Clips as scene scripts
----------------

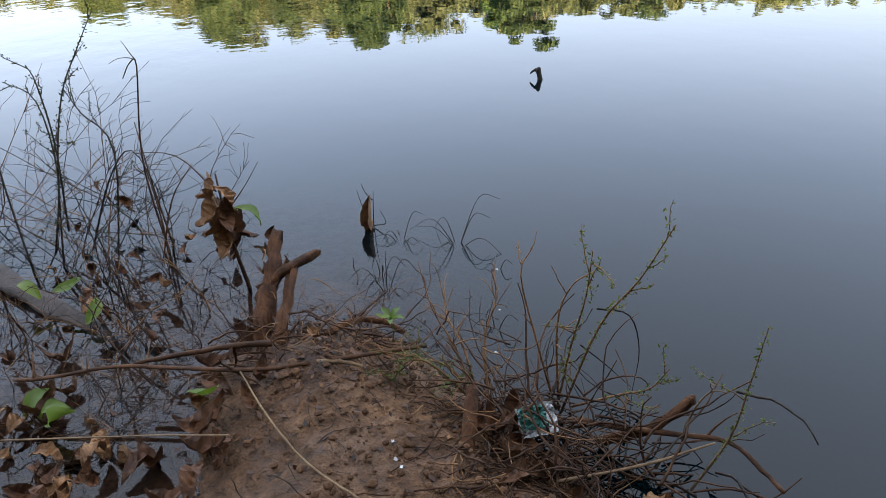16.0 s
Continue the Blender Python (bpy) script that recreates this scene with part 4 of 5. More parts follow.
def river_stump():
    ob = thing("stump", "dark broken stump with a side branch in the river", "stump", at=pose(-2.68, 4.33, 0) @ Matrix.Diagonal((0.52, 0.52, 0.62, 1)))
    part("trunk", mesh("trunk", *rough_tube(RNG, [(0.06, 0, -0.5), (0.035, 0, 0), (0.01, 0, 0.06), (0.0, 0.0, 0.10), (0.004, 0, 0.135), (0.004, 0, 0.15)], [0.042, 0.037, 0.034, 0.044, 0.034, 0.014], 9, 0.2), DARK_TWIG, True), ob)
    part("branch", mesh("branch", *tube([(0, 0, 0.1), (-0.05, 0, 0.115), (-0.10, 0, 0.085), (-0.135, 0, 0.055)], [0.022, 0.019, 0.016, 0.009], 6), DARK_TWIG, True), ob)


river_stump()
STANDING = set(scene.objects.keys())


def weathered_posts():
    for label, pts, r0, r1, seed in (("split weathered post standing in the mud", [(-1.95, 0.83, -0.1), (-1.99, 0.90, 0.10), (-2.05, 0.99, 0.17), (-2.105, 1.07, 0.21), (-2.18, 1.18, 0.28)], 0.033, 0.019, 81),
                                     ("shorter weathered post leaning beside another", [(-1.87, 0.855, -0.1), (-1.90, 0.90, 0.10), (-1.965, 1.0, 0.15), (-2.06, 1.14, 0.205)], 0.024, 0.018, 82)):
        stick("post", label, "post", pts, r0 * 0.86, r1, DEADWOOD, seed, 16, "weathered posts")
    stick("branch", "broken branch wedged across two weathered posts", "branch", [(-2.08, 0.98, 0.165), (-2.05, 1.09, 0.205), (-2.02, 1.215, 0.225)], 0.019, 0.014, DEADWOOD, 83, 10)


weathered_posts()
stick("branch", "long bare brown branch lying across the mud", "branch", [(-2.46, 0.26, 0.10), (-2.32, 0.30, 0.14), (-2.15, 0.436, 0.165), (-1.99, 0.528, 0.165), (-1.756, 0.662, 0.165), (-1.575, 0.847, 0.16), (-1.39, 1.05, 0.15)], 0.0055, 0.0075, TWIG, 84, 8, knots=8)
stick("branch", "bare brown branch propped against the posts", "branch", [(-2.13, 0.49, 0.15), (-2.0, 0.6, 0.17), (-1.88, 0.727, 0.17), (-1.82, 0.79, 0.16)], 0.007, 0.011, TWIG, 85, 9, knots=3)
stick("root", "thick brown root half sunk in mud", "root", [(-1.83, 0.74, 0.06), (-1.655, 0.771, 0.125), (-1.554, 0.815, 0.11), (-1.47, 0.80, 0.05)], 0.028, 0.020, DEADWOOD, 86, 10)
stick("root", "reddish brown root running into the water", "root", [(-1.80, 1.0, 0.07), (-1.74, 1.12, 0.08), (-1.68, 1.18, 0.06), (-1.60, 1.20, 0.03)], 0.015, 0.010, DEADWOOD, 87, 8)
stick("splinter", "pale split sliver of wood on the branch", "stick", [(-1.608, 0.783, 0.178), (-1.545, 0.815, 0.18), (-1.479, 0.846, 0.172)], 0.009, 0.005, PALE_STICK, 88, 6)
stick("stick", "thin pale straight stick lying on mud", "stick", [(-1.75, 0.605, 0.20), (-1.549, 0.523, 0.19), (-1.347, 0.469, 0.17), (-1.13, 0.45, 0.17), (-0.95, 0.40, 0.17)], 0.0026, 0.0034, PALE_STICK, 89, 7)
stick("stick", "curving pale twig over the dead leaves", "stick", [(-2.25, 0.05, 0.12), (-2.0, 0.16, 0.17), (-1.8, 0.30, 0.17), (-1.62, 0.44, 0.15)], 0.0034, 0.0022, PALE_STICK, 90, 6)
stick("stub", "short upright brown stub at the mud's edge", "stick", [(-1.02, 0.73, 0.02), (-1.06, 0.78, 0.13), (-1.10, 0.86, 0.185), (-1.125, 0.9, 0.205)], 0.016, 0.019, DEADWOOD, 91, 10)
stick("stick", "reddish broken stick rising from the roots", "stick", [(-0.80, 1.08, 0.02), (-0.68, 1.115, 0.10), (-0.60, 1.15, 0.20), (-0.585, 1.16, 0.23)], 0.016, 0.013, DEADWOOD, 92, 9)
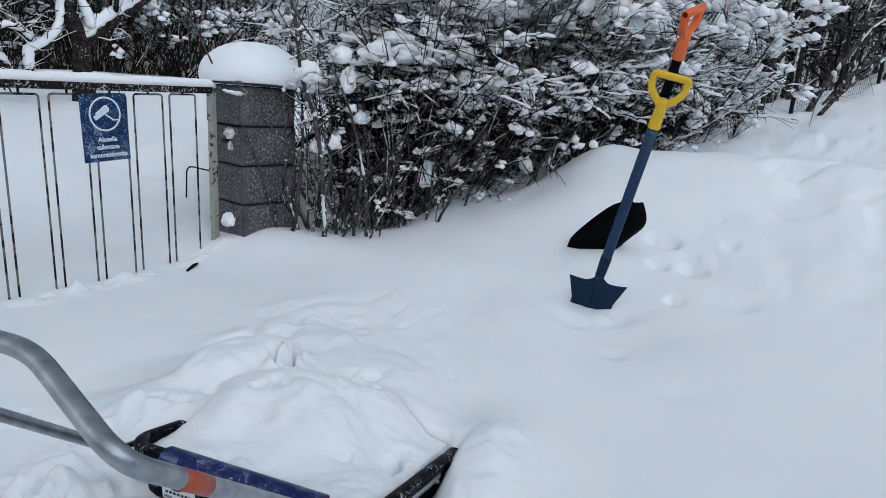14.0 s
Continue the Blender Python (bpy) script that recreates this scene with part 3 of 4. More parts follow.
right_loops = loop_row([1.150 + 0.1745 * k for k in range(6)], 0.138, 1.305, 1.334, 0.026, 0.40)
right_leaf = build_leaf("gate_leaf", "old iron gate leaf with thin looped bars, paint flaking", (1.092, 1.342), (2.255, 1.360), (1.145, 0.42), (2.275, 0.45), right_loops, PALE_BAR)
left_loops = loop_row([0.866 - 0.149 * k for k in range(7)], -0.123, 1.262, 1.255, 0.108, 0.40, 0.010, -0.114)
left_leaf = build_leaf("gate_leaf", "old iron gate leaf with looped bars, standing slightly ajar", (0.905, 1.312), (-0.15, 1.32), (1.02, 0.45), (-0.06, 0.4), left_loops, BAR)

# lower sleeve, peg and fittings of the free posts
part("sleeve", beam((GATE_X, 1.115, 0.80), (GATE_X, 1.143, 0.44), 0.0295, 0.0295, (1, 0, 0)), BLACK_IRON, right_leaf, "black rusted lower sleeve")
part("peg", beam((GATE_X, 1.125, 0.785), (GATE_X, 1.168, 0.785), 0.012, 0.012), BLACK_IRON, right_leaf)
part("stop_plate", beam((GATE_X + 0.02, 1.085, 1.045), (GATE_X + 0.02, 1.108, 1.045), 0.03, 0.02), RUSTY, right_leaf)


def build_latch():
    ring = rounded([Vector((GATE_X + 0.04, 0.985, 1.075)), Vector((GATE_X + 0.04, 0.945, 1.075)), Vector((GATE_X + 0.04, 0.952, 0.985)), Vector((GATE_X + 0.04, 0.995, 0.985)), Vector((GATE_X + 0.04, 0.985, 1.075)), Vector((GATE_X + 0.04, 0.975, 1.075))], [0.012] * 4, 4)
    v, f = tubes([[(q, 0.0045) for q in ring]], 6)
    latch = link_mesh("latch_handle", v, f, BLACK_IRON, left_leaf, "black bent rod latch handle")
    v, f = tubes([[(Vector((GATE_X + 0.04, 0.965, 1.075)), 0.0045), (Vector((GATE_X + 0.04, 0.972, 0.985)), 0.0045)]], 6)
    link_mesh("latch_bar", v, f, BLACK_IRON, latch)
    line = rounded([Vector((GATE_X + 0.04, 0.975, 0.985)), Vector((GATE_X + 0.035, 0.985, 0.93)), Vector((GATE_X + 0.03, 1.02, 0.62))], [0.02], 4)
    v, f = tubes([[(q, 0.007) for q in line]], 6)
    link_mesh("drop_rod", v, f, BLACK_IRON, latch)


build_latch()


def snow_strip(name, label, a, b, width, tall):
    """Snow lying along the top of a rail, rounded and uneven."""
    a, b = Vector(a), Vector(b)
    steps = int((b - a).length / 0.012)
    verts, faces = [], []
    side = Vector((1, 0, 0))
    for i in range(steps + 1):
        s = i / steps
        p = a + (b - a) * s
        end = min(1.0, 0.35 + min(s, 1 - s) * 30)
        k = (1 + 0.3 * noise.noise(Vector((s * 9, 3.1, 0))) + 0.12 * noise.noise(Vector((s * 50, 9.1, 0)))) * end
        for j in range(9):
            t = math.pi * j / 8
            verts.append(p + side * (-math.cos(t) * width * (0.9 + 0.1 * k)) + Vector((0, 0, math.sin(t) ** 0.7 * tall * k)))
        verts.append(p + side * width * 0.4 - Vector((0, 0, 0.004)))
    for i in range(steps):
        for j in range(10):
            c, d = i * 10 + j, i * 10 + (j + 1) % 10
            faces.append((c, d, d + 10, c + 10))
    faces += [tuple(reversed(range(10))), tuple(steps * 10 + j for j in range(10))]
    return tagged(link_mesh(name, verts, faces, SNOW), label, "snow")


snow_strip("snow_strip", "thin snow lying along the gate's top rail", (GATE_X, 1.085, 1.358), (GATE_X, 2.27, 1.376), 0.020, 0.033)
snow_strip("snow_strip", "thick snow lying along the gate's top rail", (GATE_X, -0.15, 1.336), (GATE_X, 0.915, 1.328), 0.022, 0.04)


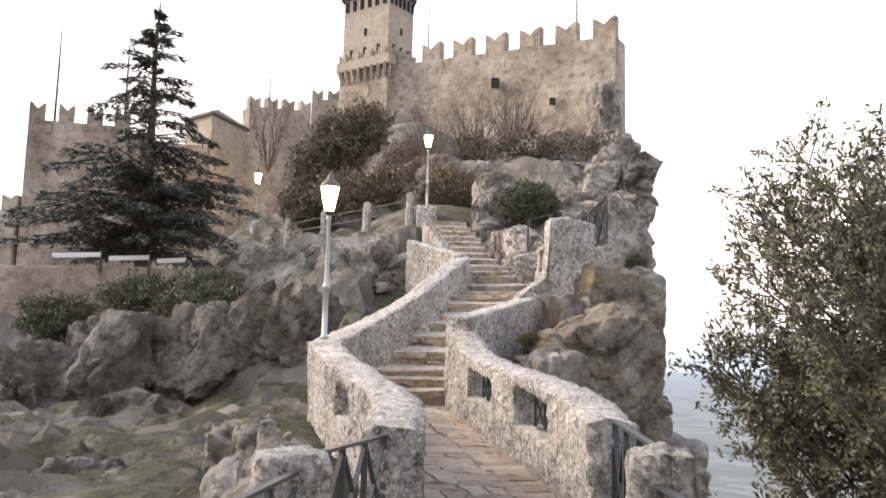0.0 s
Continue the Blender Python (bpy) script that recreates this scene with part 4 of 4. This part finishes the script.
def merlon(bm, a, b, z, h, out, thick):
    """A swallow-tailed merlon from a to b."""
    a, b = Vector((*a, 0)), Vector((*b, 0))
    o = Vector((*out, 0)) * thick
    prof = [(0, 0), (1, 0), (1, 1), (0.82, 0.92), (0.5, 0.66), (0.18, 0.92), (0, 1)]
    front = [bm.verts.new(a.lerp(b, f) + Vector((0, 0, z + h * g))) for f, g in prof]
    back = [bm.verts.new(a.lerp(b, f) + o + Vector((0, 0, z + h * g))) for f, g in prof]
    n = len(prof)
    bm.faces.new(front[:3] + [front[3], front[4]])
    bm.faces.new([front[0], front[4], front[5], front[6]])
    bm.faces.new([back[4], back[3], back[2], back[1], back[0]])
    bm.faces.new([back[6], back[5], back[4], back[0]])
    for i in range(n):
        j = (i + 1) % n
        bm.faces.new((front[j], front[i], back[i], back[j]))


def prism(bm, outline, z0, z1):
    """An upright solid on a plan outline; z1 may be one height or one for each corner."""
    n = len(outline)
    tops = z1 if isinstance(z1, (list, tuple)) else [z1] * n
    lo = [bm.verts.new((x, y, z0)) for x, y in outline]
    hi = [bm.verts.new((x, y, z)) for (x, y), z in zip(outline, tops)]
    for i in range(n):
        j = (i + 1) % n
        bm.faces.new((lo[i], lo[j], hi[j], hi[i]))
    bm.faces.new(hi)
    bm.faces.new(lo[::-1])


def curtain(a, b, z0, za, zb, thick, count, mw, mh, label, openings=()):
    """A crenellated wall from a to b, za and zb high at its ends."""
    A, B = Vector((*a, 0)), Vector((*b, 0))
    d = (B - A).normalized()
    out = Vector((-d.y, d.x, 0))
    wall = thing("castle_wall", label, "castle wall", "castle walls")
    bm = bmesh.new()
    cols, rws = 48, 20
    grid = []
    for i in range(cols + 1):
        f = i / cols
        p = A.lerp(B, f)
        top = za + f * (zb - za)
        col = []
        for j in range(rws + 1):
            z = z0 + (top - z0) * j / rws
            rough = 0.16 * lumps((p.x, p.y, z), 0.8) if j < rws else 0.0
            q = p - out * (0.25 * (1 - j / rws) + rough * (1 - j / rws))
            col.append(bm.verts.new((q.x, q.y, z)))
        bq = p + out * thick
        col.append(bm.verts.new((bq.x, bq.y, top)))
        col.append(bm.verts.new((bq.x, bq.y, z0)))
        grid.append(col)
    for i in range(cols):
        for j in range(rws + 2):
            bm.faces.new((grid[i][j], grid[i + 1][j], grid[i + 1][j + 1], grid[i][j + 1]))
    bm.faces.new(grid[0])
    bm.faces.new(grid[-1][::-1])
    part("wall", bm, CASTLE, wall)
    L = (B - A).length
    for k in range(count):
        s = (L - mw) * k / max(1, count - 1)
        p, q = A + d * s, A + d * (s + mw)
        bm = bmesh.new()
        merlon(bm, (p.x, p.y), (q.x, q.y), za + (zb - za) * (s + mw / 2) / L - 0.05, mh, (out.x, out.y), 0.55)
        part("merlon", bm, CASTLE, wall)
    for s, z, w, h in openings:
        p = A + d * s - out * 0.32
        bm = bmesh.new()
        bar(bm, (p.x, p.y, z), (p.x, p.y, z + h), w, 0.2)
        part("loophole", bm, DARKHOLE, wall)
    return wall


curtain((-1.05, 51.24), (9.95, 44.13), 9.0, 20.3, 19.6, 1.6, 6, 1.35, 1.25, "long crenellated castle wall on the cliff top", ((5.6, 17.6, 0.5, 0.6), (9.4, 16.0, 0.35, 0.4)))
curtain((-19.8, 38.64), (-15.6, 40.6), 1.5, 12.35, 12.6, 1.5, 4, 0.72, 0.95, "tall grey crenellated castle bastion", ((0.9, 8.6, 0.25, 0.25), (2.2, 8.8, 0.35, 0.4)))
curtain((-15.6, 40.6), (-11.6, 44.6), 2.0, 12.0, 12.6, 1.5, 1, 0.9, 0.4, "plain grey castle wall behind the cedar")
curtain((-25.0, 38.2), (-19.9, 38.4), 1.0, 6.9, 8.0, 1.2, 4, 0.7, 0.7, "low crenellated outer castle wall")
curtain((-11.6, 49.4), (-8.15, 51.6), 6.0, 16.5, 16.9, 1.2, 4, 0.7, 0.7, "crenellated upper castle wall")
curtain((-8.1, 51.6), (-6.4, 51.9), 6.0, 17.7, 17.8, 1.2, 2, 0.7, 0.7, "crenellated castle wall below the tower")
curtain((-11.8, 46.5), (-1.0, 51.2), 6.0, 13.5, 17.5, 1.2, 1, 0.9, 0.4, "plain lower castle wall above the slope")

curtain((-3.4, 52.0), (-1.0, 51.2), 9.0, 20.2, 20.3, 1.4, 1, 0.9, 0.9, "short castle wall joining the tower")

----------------

What is asked => Start with the line that contains "5. More parts follow." and end with the line that contains "6), DARK_TWIG, True), ob)"; give those lines again exactly, and no others.

Solution below =>
Continue the Blender Python (bpy) script that recreates this scene with part 4 of 5. More parts follow.
def river_stump():
    ob = thing("stump", "dark broken stump with a side branch in the river", "stump", at=pose(-2.68, 4.33, 0) @ Matrix.Diagonal((0.52, 0.52, 0.62, 1)))
    part("trunk", mesh("trunk", *rough_tube(RNG, [(0.06, 0, -0.5), (0.035, 0, 0), (0.01, 0, 0.06), (0.0, 0.0, 0.10), (0.004, 0, 0.135), (0.004, 0, 0.15)], [0.042, 0.037, 0.034, 0.044, 0.034, 0.014], 9, 0.2), DARK_TWIG, True), ob)
    part("branch", mesh("branch", *tube([(0, 0, 0.1), (-0.05, 0, 0.115), (-0.10, 0, 0.085), (-0.135, 0, 0.055)], [0.022, 0.019, 0.016, 0.009], 6), DARK_TWIG, True), ob)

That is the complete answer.